Brow Beat

Mark Eitzel Is Making Great Music, Not Much Money

Mark Eitzel

Dani Canto

In another era, Mark Eitzel was known as one of the best songwriters of his generation. His band, American Music Club, released a series of twangy, depressing albums in a genre perhaps best described as “Sadamericana.” They provided both the soundtrack and solace for the mopiest moments of my adolescence.

A couple-odd decades later, Eitzel is 53 years old, and a bit more than a year removed from a heart attack. He never became a star. He says he’s totally broke. His latest album, Don’t Be a Stranger—which is getting some of the best reviews of his solo career—only became possible after a friend whod won the lottery decided to help him out with some funding.

Every time I put that new album on, I’m instantly back in my cinderblock-lined college dorm room as though no time has passed. When I saw that Eitzel was coming through New York on tour in support of the record, I couldn’t resist trying to meet him. And so yesterday I bought him coffee and sat with him outside on a Brooklyn stoop in the winter afternoon. Eitzel in conversation is a lot like Eitzel in song: dark and gloomy, laced with self-hatred, but ultimately awed by the small hope that he might find something beautiful in life’s wreckage.

Can he still make a living in music?

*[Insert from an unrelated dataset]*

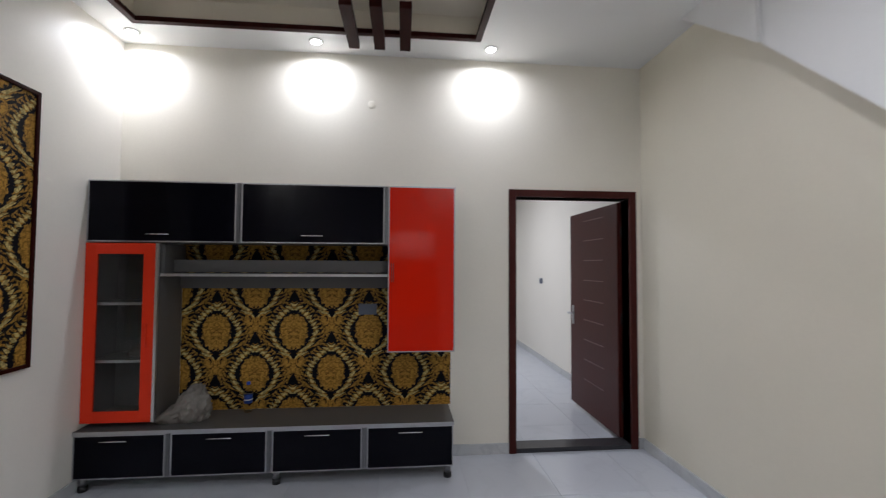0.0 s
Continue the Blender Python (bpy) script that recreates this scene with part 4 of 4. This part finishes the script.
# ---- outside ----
solid("ground", box(-40, 40, -40, 40, -0.35, -0.16), DUSK, "ground around the house, near-black for night", "ground")
solid("yard_floor", box(-4.9, XW - 0.26, -6.0, 4.5, -0.16, -0.05), DUSK, "concrete floor of the side yard, near-black for night", "pavement")
wall_x("wall_yard", -5.1, -4.9, -6.0, 4.5, -0.16, 4.5, "boundary wall, near-black for night", material=DUSK)
# added bands that stand in for the dark zones behind the panes
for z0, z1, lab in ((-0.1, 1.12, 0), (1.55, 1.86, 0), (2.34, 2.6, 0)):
    solid("yard_band", box(-3.62, -3.545, -1.5, 4.0, z0, z1, bevel=0.01), DUSK, "near-black band added across the yard wall", "wall")
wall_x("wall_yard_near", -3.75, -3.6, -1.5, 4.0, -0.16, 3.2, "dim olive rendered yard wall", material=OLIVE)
# added glow in place of a green streak in the window glass
u = thing("green_streak", "green glowing segments standing in for a streak in the glass", "light strip", pose(-2.60, 0.414, 1.20))
for k in range(10):
    part("segment", box(-0.004, 0.004, -0.017, 0.017, 0.083 * k + 0.003, 0.083 * k + 0.080, bevel=0.001), GREENGLOW, u)
part("back", box(-0.012, -0.005, -0.025, 0.025, -1.25, 0.85), DUSK, u)
# emission stands in for the light that falls on this panel
u = thing("lit_panel", "pale mint panel outside the window, its light given as faint glow", "panel", pose(-2.66, 0.50, 2.37))
part("pane", box(-0.006, 0.0, -0.112, 0.108, -0.09, 0.115), glowing("mint_lit_panel", (0.26, 0.44, 0.37), 0.12), u)
part("post", box(-0.02, -0.0065, -0.02, 0.02, -2.42, 0.12), DUSK, u)

# porch
solid("porch_floor", box(-0.729, 3.0, -6.6, YK, -0.16, -0.002), PINK, "pink marbled tile floor of the porch", "pavement")
wall_x("wall_porch_east", 2.4, 2.6, -6.6, YK, 0, 3.4, "pale mint painted porch wall", material=MINT)
wall_y("wall_porch_south", -6.8, -6.6, -0.86, 2.6, 0, 3.4, "pale mint painted porch wall", [(-0.5, 1.15, 0, 3.0)], material=MINT)
wall_x("wall_porch_west", -0.86, -0.66, -6.6, YB - 0.2, 0, 3.4, "pinkish painted porch wall", material=PORCHPAINT)
solid("ceiling_porch", box(-0.729, 2.4, -6.6, YK, 3.19, 3.4), CEIL, "white porch ceiling", "ceiling")
solid("porch_dado", box(1.152, 2.398, -6.599, -6.588, 0.0, 1.9), GATEGREEN, "dark green painted lower part of the porch wall", "wall")
g = thing("gate", "dark green metal gate with a white barred upper light", "gate", pose(-0.5, -6.70, 0))
part("panel", box(0.03, 1.62, -0.02, 0.02, 0.04, 1.745, bevel=0.004), GATEGREEN, g)
part("frame", boxes((0, 0.03, -0.03, 0.03, 0, 3.0), (1.62, 1.65, -0.03, 0.03, 0, 3.0), (0.03, 1.62, -0.03, 0.03, 2.95, 3.0), (0.03, 1.62, -0.03, 0.03, 1.75, 1.785), (0.03, 1.62, -0.03, 0.03, 2.005, 2.04)), WHITEPL, g)
for k in range(12):
    part("bar", rods(((0.13 + 0.12 * k, 0, 2.04), (0.13 + 0.12 * k, 0, 2.95), 0.008)), WHITEPL, g)
for k in range(14):
    x = 0.06 + 0.112 * k
    part("scroll", rods(((x, 0, 1.79), (x + 0.05, 0, 2.0), 0.007), ((x + 0.06, 0, 1.79), (x + 0.012, 0, 2.0), 0.007), seg=8), WHITEPL, g)
part("light_pane", box(0.03, 1.62, -0.045, -0.035, 1.785, 2.95), glowing("street_glow", (0.95, 0.90, 0.90), 1.0), g, "bright frosted pane behind bars")
# unseen lamp, added to brighten the porch walls
downlight(1.9, -6.2, 3.19, 42)

# ---- floor pieces ----
floor_of("floor_living", XW, XE, YS, YN, "pale blue-grey polished porcelain tile floor", -2.112, 0.22)
floor_of("floor_kitchen", XW, XK, YB, YK, "pale blue-grey polished porcelain tile floor of the kitchen", -2.112, -0.38)
floor_of("floor_porch_sill", -0.66, 0.42, YK, YS, "tile sill of the porch doorway", -2.112, 0.22)
floor_of("floor_bedroom", -1.4, 2.05, YN, 8.6, "pale polished porcelain tile floor of the next room", -2.112, 0.22)
floor_of("floor_passage", XW, XK, YK, YS, "pale porcelain tiles in the kitchen opening", -2.112, -0.38)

No. “If you have ambitions that are in any way vocational,” he says, “your work becomes free stuff that people can use on the internet.” Despite his best efforts, he hasn’t been able to remove his songs from streaming sites, which, as others have explained at greater length, pay him almost no money. “When someone tells me they’re quitting music these days I say, ‘Right on, well fucking done.’ ”

Still, he says he can’t stop writing songs, and writes more now than he ever has. And he’s freer in some ways. He was in the closet at the peak of his success, but these days he openly moons over his boyfriend of three years. “It sounds completely lame and pathetic to even consider the closet now,” says Eitzel. “But at the time, if you came out with a gay love song, it’s not a love song, it’s a political act. I didn’t want to come out of the closet and not be able to write anymore, or feel I couldn’t tour and front my band without shaming them. Now I’m old and ugly and over and I don’t care.”

Aging has made songwriting more difficult in some ways, though, mainly because Eitzel now “knows shit” about life he didn’t know before. “That gets in the way. The only thing people want to hear in a song is the mystery of trying to solve an unknown thing. I’ve had about three unknown things my whole life, and I’ve been dancing around those three. I haven’t figured them out yet. When I figure them out I’ll be peaceful in my mind and I won’t have to fuckin’ do this anymore.”

“I don’t believe in the future, it’s all going to shit,” he sings on the new record. “But I thought we could still put on a show.” It might as well be his motto. At the Highline Ballroom last night, he did put on a show, and it was wonderful. He’s at last succumbed to his destiny as a crooner—he stumbles around the stage alone, microphone in hand, accompanied only by a pianist off to one side. His voice is lower than it used to be, but those full-body wails that seem to start at his toes are as strong and transporting as ever. He apologized several times, repeatedly called himself “bullshit,” and occasionally seemed to be overcome by emotion. For fans, this is not new: It’s vintage Eitzel. Go see him when he comes to your city, and buy his new album, so that he can keep on doing this thing that, whatever he may say, he is so clearly meant to do.